Repeat the data that follows, word for word, without the images.
========================
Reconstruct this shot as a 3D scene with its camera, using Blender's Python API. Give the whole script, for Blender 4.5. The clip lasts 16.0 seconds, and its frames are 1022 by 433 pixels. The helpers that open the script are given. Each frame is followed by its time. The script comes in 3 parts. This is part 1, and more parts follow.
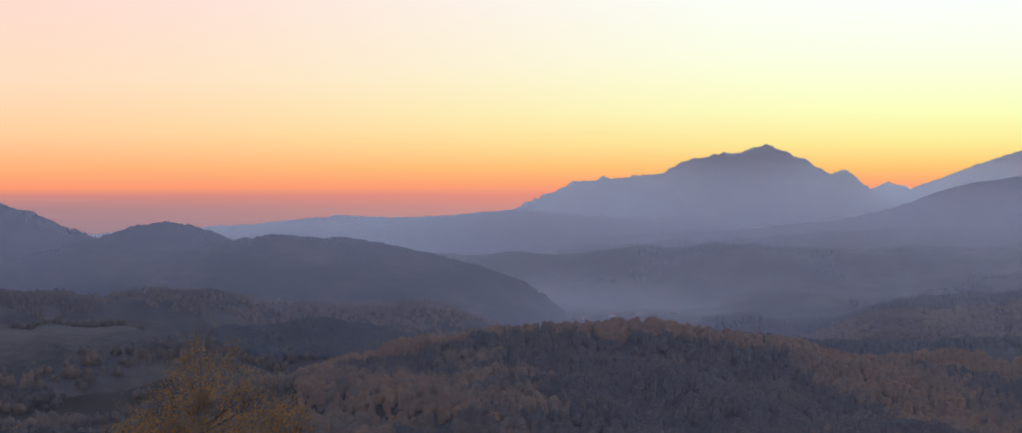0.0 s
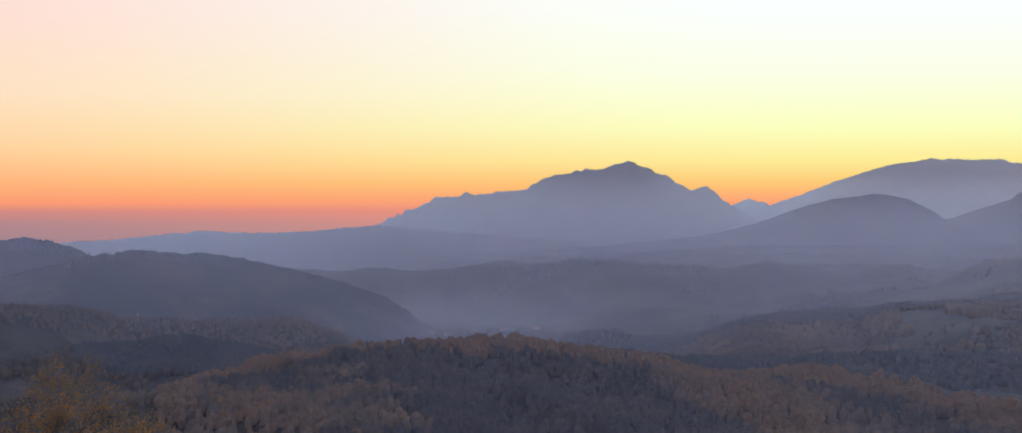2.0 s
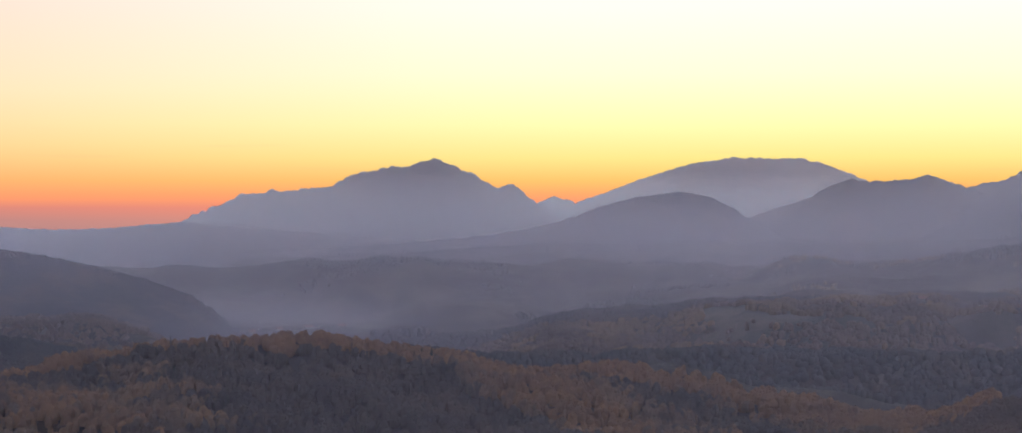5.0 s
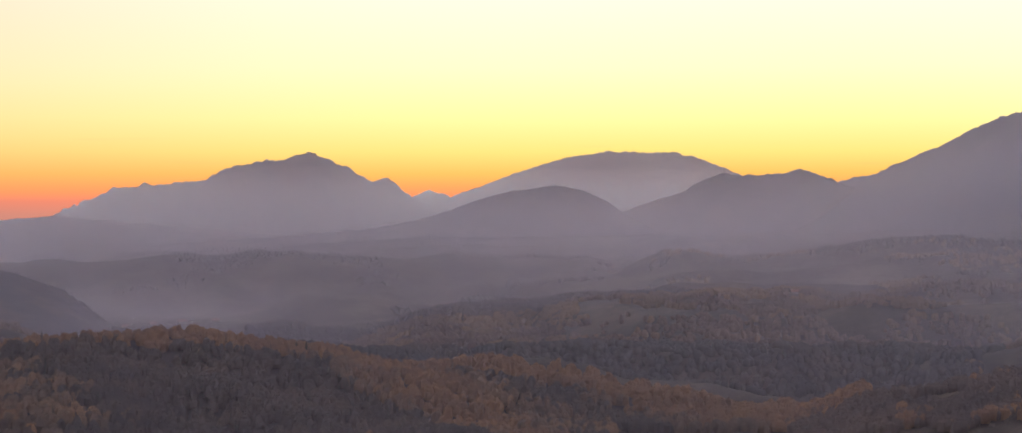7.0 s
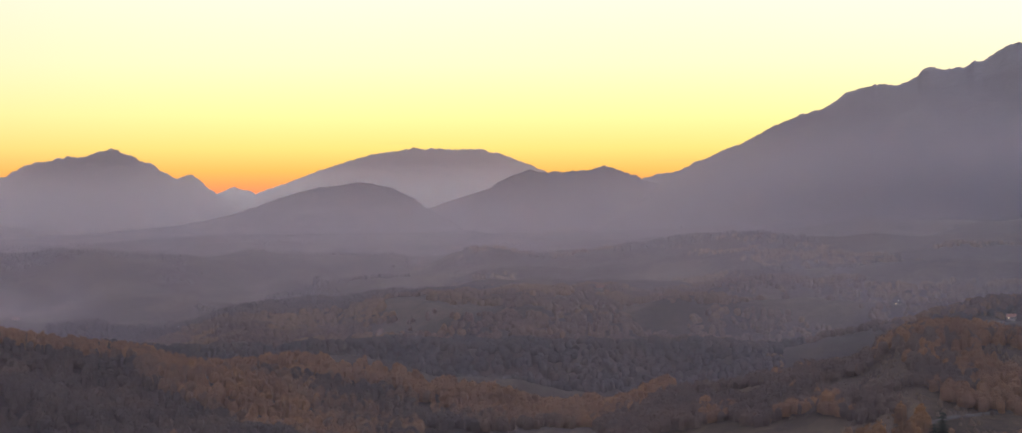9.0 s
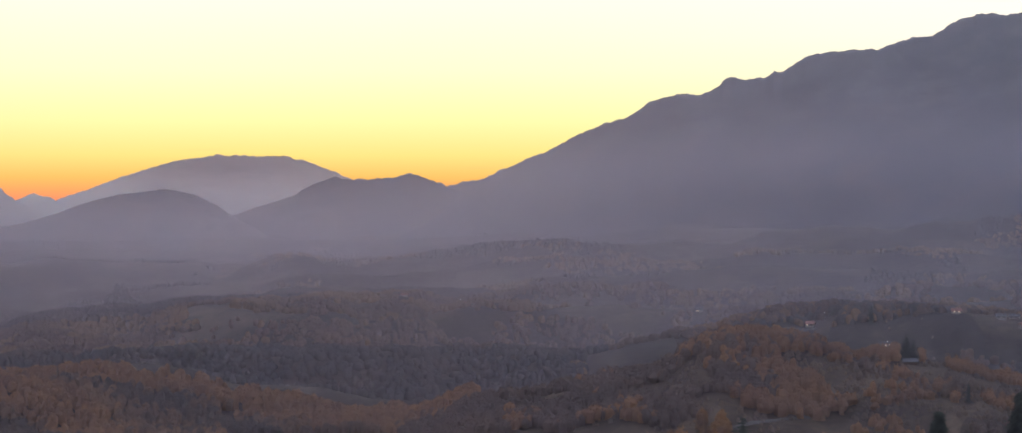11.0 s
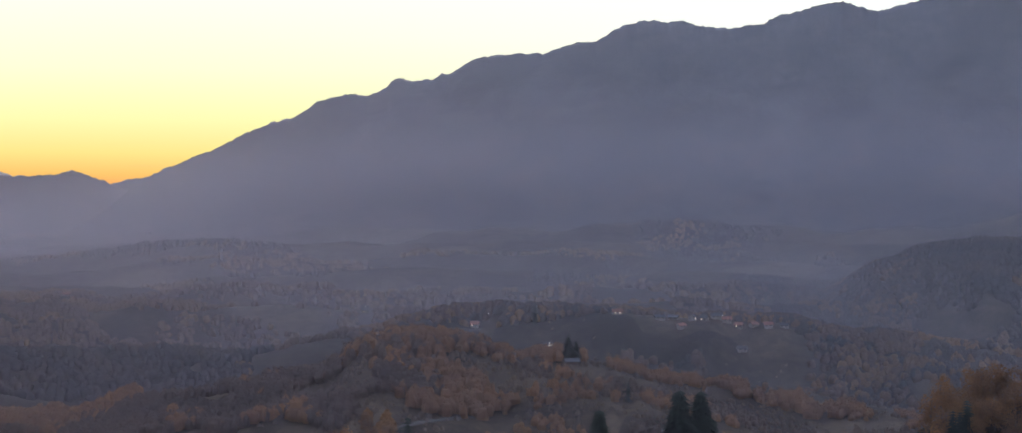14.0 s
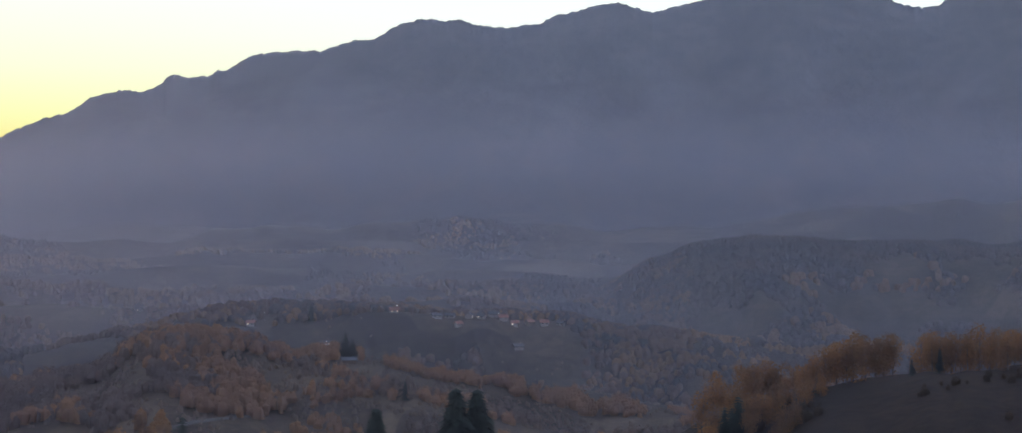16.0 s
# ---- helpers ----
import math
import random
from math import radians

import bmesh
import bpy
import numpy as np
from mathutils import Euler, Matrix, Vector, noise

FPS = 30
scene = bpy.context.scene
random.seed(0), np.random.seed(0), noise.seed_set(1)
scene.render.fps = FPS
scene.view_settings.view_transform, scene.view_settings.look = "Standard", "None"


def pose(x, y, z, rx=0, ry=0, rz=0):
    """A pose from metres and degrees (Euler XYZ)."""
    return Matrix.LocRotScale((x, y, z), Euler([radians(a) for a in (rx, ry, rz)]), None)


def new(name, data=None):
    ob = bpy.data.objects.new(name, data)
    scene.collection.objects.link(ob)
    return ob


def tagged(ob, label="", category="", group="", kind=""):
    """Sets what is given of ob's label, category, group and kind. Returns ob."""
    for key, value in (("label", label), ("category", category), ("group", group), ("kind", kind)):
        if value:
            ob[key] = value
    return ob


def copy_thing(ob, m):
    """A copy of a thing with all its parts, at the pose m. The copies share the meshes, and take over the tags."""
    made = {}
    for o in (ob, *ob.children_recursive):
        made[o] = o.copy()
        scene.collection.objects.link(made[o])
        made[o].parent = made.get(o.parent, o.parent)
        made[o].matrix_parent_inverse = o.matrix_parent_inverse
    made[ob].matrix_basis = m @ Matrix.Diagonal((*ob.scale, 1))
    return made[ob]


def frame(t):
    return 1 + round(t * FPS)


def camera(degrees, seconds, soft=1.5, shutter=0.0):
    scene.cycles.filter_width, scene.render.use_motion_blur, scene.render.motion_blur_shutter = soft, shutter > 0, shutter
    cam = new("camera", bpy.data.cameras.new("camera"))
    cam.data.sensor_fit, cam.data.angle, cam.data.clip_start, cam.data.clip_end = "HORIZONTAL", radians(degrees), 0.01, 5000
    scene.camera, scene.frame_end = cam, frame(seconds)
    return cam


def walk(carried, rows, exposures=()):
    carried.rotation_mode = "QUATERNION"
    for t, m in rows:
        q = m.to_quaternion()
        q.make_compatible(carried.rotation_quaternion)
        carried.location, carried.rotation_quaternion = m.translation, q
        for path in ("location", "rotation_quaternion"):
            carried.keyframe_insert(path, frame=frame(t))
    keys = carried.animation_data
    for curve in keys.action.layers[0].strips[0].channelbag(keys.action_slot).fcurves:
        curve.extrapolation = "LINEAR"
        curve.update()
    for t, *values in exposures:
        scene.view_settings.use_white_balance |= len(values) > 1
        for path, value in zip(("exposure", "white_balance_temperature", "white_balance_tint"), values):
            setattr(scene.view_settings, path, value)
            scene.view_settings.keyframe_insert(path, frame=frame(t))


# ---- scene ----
========================
→ **Response to the task**:
Reconstruct this shot as a 3D scene with its camera, using Blender's Python API. Give the whole script, for Blender 4.5. The clip lasts 16.0 seconds, and its frames are 1022 by 433 pixels. The helpers that open the script are given. Each frame is followed by its time. The script comes in 3 parts. This is part 1, and more parts follow.
0.0 s
2.0 s
5.0 s
7.0 s
9.0 s
11.0 s
14.0 s
16.0 s
# ---- helpers ----
import math
import random
from math import radians

import bmesh
import bpy
import numpy as np
from mathutils import Euler, Matrix, Vector, noise

FPS = 30
scene = bpy.context.scene
random.seed(0), np.random.seed(0), noise.seed_set(1)
scene.render.fps = FPS
scene.view_settings.view_transform, scene.view_settings.look = "Standard", "None"


def pose(x, y, z, rx=0, ry=0, rz=0):
    """A pose from metres and degrees (Euler XYZ)."""
    return Matrix.LocRotScale((x, y, z), Euler([radians(a) for a in (rx, ry, rz)]), None)


def new(name, data=None):
    ob = bpy.data.objects.new(name, data)
    scene.collection.objects.link(ob)
    return ob


def tagged(ob, label="", category="", group="", kind=""):
    """Sets what is given of ob's label, category, group and kind. Returns ob."""
    for key, value in (("label", label), ("category", category), ("group", group), ("kind", kind)):
        if value:
            ob[key] = value
    return ob


def copy_thing(ob, m):
    """A copy of a thing with all its parts, at the pose m. The copies share the meshes, and take over the tags."""
    made = {}
    for o in (ob, *ob.children_recursive):
        made[o] = o.copy()
        scene.collection.objects.link(made[o])
        made[o].parent = made.get(o.parent, o.parent)
        made[o].matrix_parent_inverse = o.matrix_parent_inverse
    made[ob].matrix_basis = m @ Matrix.Diagonal((*ob.scale, 1))
    return made[ob]


def frame(t):
    return 1 + round(t * FPS)


def camera(degrees, seconds, soft=1.5, shutter=0.0):
    scene.cycles.filter_width, scene.render.use_motion_blur, scene.render.motion_blur_shutter = soft, shutter > 0, shutter
    cam = new("camera", bpy.data.cameras.new("camera"))
    cam.data.sensor_fit, cam.data.angle, cam.data.clip_start, cam.data.clip_end = "HORIZONTAL", radians(degrees), 0.01, 5000
    scene.camera, scene.frame_end = cam, frame(seconds)
    return cam


def walk(carried, rows, exposures=()):
    carried.rotation_mode = "QUATERNION"
    for t, m in rows:
        q = m.to_quaternion()
        q.make_compatible(carried.rotation_quaternion)
        carried.location, carried.rotation_quaternion = m.translation, q
        for path in ("location", "rotation_quaternion"):
            carried.keyframe_insert(path, frame=frame(t))
    keys = carried.animation_data
    for curve in keys.action.layers[0].strips[0].channelbag(keys.action_slot).fcurves:
        curve.extrapolation = "LINEAR"
        curve.update()
    for t, *values in exposures:
        scene.view_settings.use_white_balance |= len(values) > 1
        for path, value in zip(("exposure", "white_balance_temperature", "white_balance_tint"), values):
            setattr(scene.view_settings, path, value)
            scene.view_settings.keyframe_insert(path, frame=frame(t))


# ---- scene ----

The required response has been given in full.